What’s missing, however, is the sharing of convivial moments. Bernard Degen points out that May 1 has always had two aspects: one is political, the other social – getting together, being together. This year there will be no party. And May 1, particularly in Zurich, remains a big holiday for the people.
“Many activists also earn some money with the food stands,” observes Bruna Campanello from Unia, Switzerland’s largest trade union, who has been part of the May 1 organising committee in Zurich for years. But the concerns of the leftwing organisations and activists now lie elsewhere.
“We have accepted, with responsibility, the limits imposed by the pandemic. But it’s clear to all of us that the struggle will become harder, that the pressure on workers will grow,” she says.
She points out that canton Thurgau, one of the few Swiss cantons where May 1 is a public holiday, decided a few days ago to allow companies that could only resume operations on April 27 to remain open on Labour Day to compensate for losses due to the lockdown.
Making your voice heard
“The question arises of how to carry out resistance in the current situation. There are limitations that we accept, but if we don’t open our mouths, it would be very serious. We must keep our heads up and our eyes open,” Campanello says.
The problem is not just about May Day and the trade unions. Many social movements are currently unable to physically mobilise their supporters and take their demands to the streets. First and foremost, the climate movement.
About ten days ago, a procession of cars organised in Zurich to express solidarity with refugees in Greece was broken up by the local police. On April 24, activists placed hundreds of shoes on a square in the same city as a symbol of an impossible protest as part of a global climate rally launched by Fridays for Futureexternal link.
The following day a march against pesticide manufacturers Bayer and Syngenta also took place only in virtual form.
Not even the large climate strike planned for May 15 in Switzerland will be able to repeat the exploits of last September, when tens of thousands of people filled the streets and squares of Bern to demand politicians do more against climate change. The event will be held online.
The ability to innovate
But what impact can political action have that remains confined to the virtual world and within the walls of the home? Can it have the same impact as a large street demonstration?
“The climate movement learnt as early as 2015 in Paris to find ways of expressing itself despite the limits imposed by a state of emergency [declared in France after the terrorist attacks in November 2015],” notes Bern-based activist Payal Parekh, who has experience in coordinating campaigns globally.
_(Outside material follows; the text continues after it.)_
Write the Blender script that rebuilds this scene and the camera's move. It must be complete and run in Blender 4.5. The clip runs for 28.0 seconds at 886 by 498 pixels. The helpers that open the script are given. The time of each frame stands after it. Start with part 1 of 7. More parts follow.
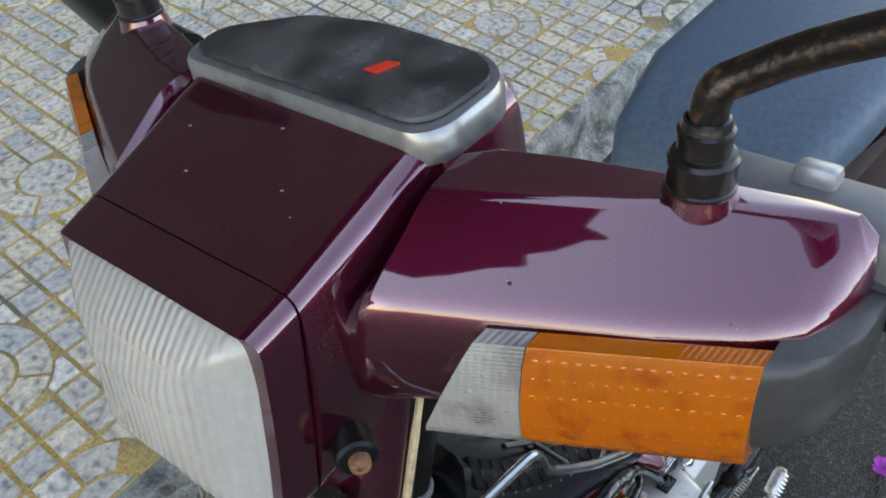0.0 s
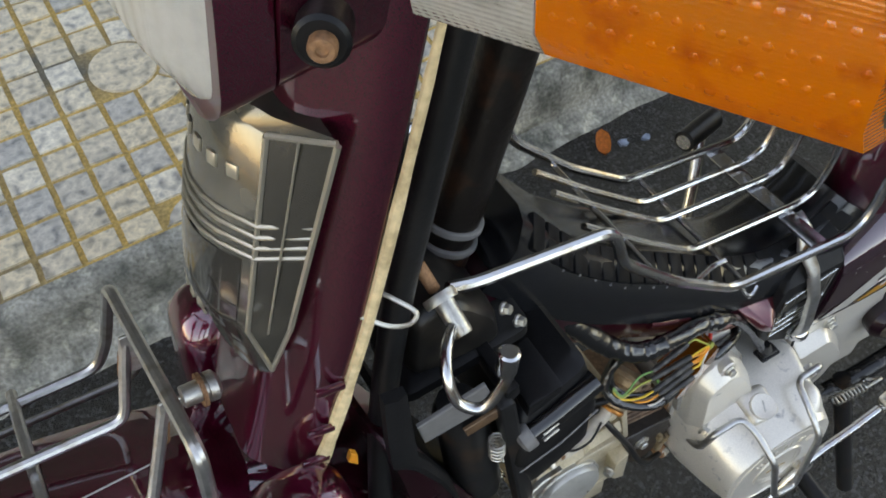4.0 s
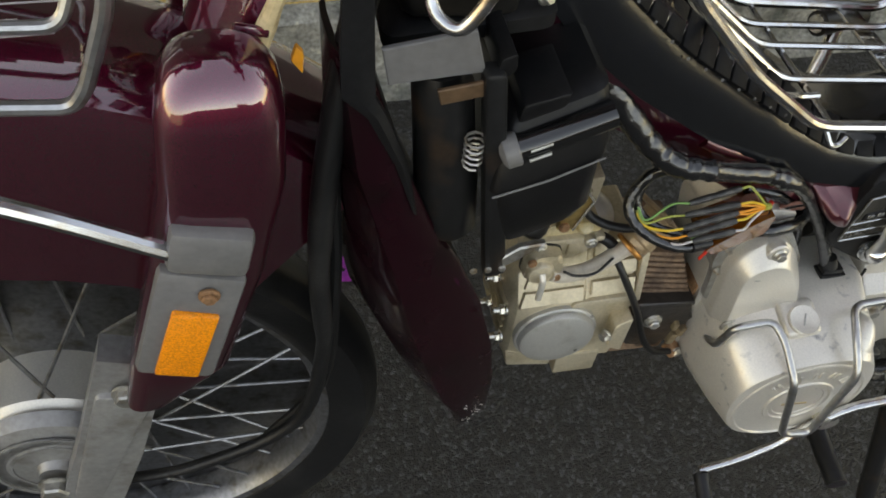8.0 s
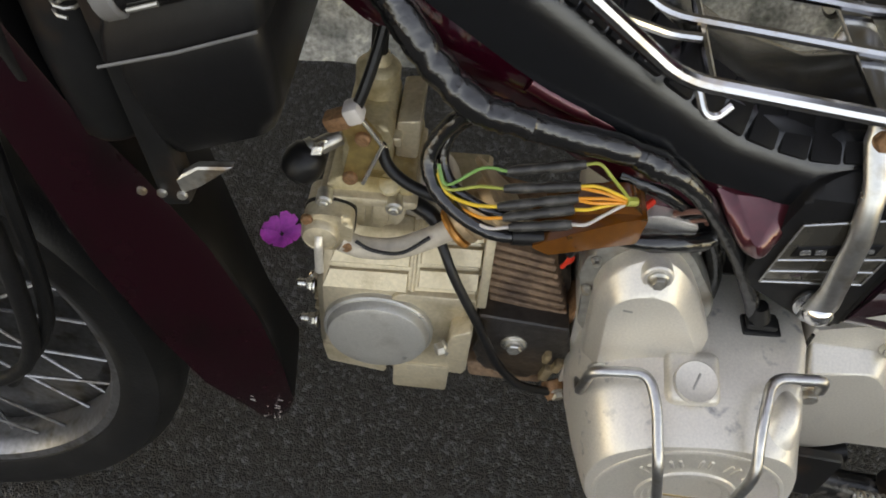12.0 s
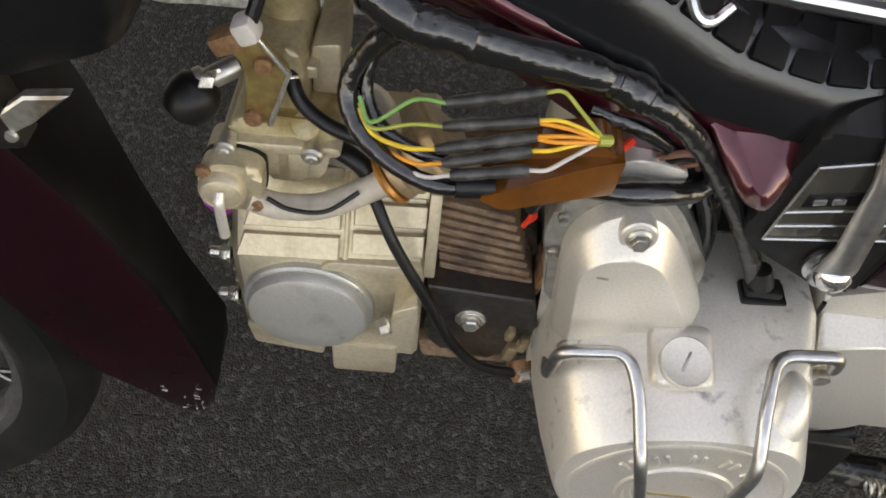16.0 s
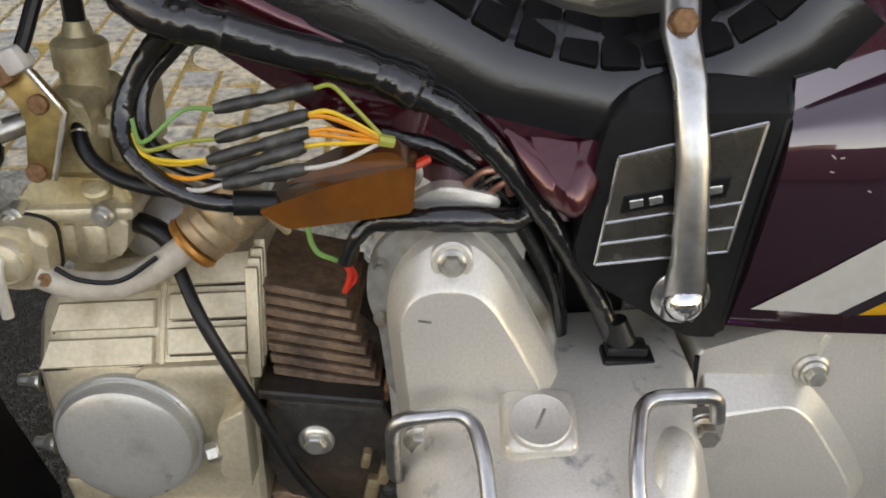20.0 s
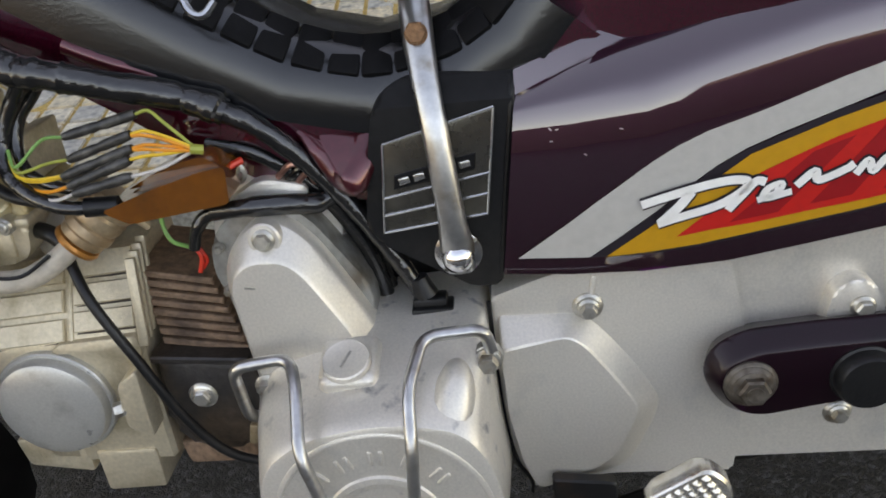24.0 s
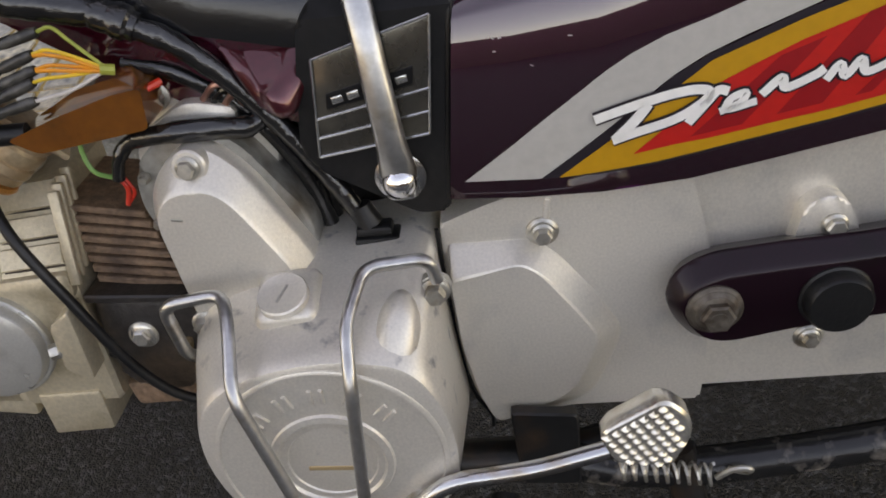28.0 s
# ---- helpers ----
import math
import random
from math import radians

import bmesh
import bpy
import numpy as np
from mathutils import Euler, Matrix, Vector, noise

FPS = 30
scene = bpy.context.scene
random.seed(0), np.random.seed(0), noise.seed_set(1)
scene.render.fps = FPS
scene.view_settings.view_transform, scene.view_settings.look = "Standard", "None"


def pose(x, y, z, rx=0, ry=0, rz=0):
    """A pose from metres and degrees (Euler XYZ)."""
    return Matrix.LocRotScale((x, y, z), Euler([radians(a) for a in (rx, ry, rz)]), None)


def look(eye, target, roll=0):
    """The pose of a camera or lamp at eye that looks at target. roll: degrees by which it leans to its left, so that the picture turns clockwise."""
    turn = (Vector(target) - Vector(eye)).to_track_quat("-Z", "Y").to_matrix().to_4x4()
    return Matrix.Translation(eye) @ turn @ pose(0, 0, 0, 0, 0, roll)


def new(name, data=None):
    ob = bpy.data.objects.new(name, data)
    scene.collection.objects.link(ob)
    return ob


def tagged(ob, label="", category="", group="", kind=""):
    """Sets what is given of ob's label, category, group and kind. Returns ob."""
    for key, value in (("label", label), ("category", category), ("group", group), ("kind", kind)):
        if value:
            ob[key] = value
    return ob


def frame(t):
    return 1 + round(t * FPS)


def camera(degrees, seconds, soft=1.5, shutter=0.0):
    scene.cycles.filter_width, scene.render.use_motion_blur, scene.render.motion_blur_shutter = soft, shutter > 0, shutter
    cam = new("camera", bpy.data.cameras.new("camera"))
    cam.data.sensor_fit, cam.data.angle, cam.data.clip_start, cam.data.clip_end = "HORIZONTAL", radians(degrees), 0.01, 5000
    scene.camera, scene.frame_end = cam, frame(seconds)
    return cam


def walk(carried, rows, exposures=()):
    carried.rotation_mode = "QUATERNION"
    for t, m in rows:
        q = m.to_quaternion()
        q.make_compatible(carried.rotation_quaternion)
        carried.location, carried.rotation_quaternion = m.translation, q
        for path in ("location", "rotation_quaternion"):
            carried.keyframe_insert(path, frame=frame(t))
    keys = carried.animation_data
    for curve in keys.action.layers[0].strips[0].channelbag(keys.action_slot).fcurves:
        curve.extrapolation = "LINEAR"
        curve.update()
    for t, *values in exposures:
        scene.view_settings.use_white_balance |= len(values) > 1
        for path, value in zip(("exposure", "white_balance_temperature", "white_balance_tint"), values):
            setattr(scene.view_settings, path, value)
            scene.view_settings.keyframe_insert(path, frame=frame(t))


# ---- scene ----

“Social networks offer effective tools for action. Just think of the campaign against climate-damaging investments by Credit Suisse, which involved Roger Federer.”
But there are limits, Parekh believes. Digital tools work well, especially on specific issues. Street demonstrations, on the other hand, make it possible to mobilise more broadly, on more general issues. They make it possible to create new contacts, to involve people outside the activists’ circles and to show how many you are. And, last but not least, they provide photogenic images for the media.
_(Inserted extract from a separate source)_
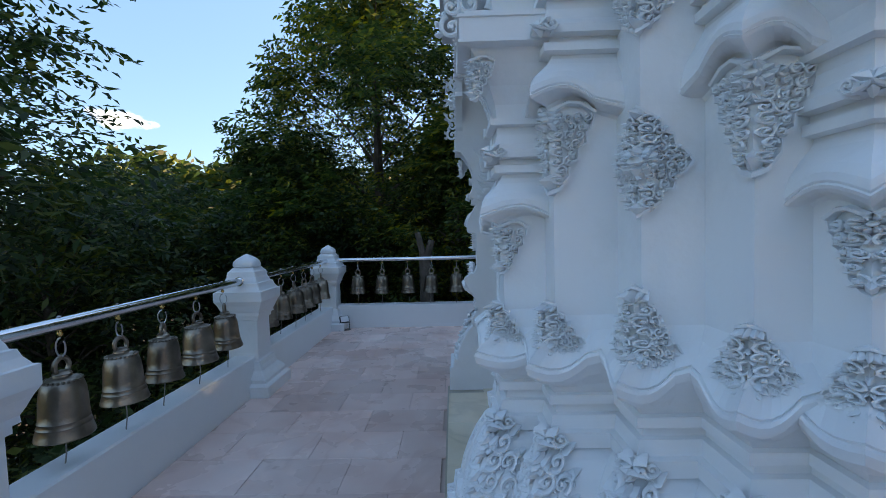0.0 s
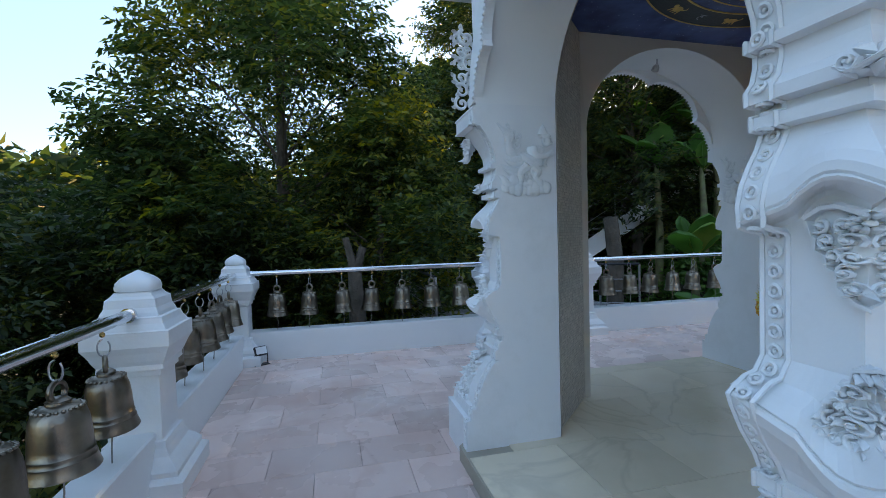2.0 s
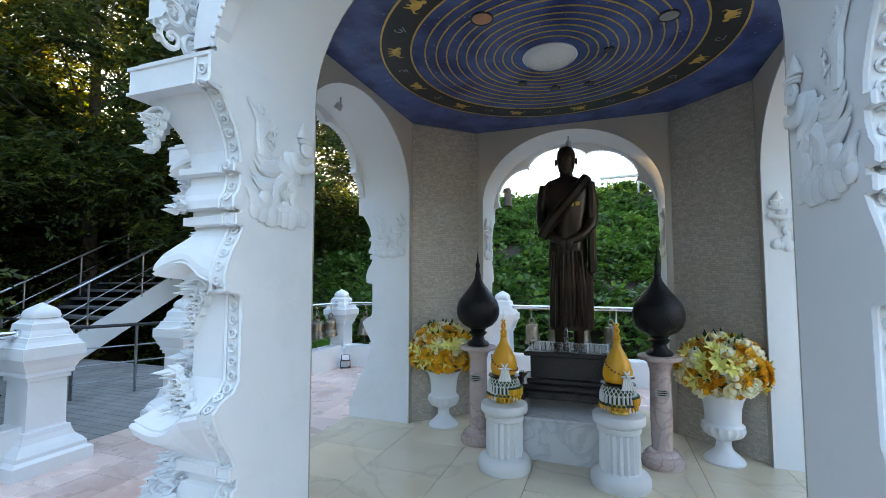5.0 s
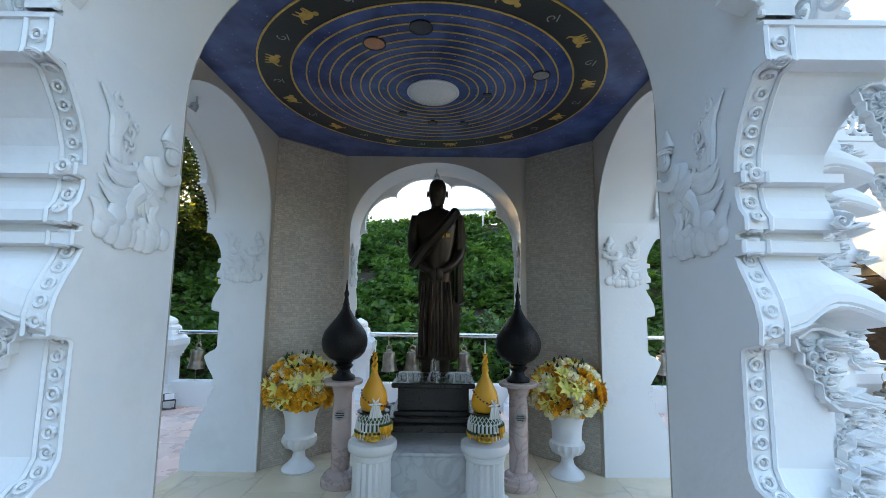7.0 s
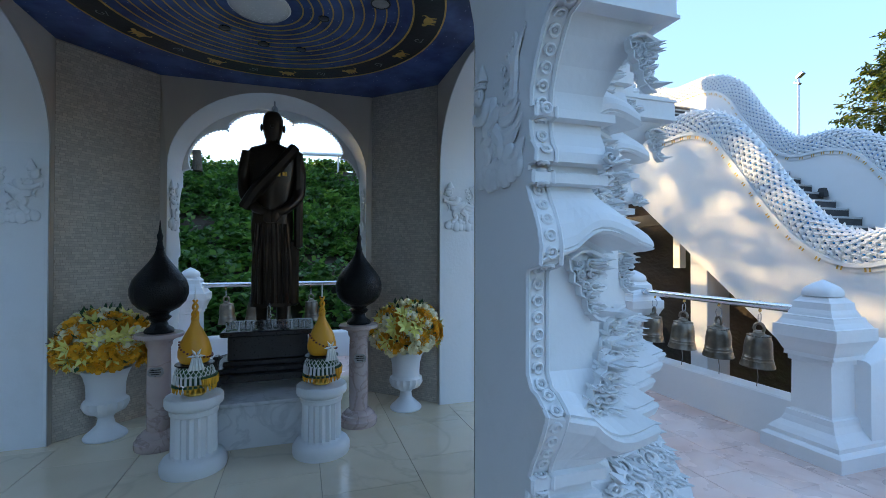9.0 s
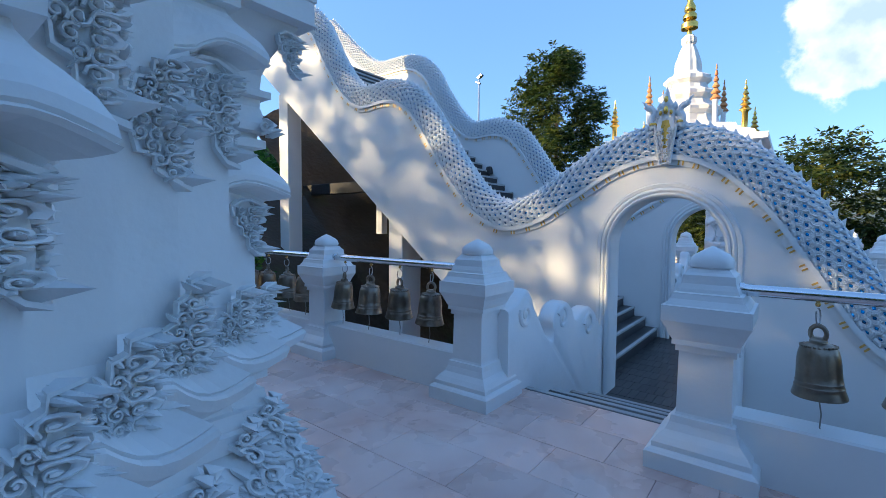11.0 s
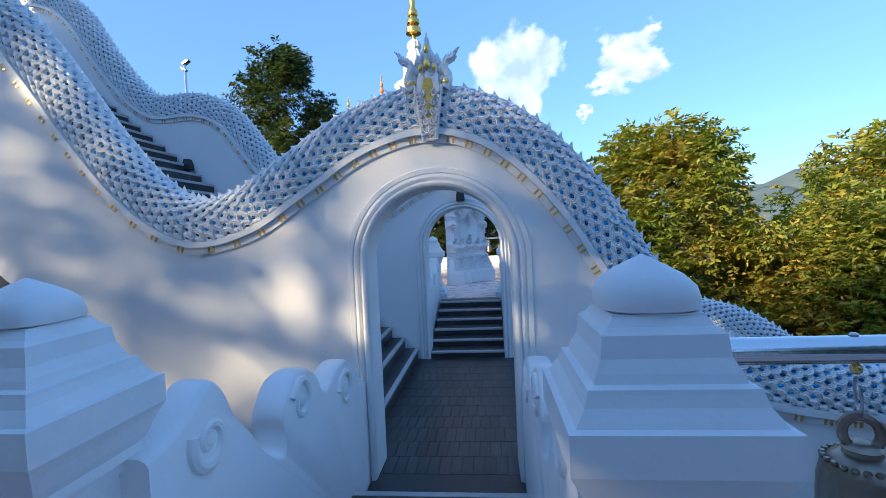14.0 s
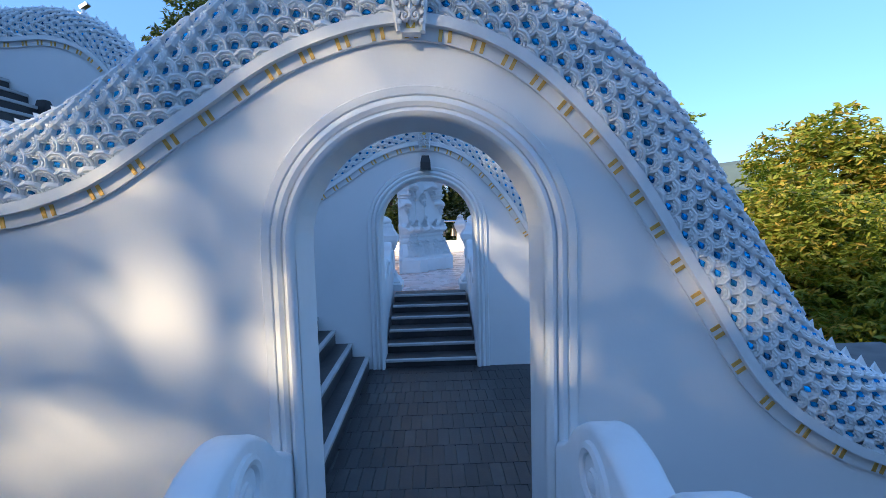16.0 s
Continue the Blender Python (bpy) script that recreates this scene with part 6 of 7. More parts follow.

“The big demonstrations are undoubtedly important for building the identity of a movement,” says Marco Giugni, a political scientist at the University of Geneva and expert on social movements. “And visibility and capacity for disturbance are decisive for the success of demands. This is what experts mean with the English term ‘disruption’, a fundamental mechanism for obtaining concessions.”
All this is harder to get online, of course. On the other hand, Giugni says that digital tools have become fundamental in coordinating movements and their demonstrations.
“And perhaps the current situation will give a boost to the renewal of collective action,” he says. “The capacity for tactical innovation also plays a primary role in the success of social movements.”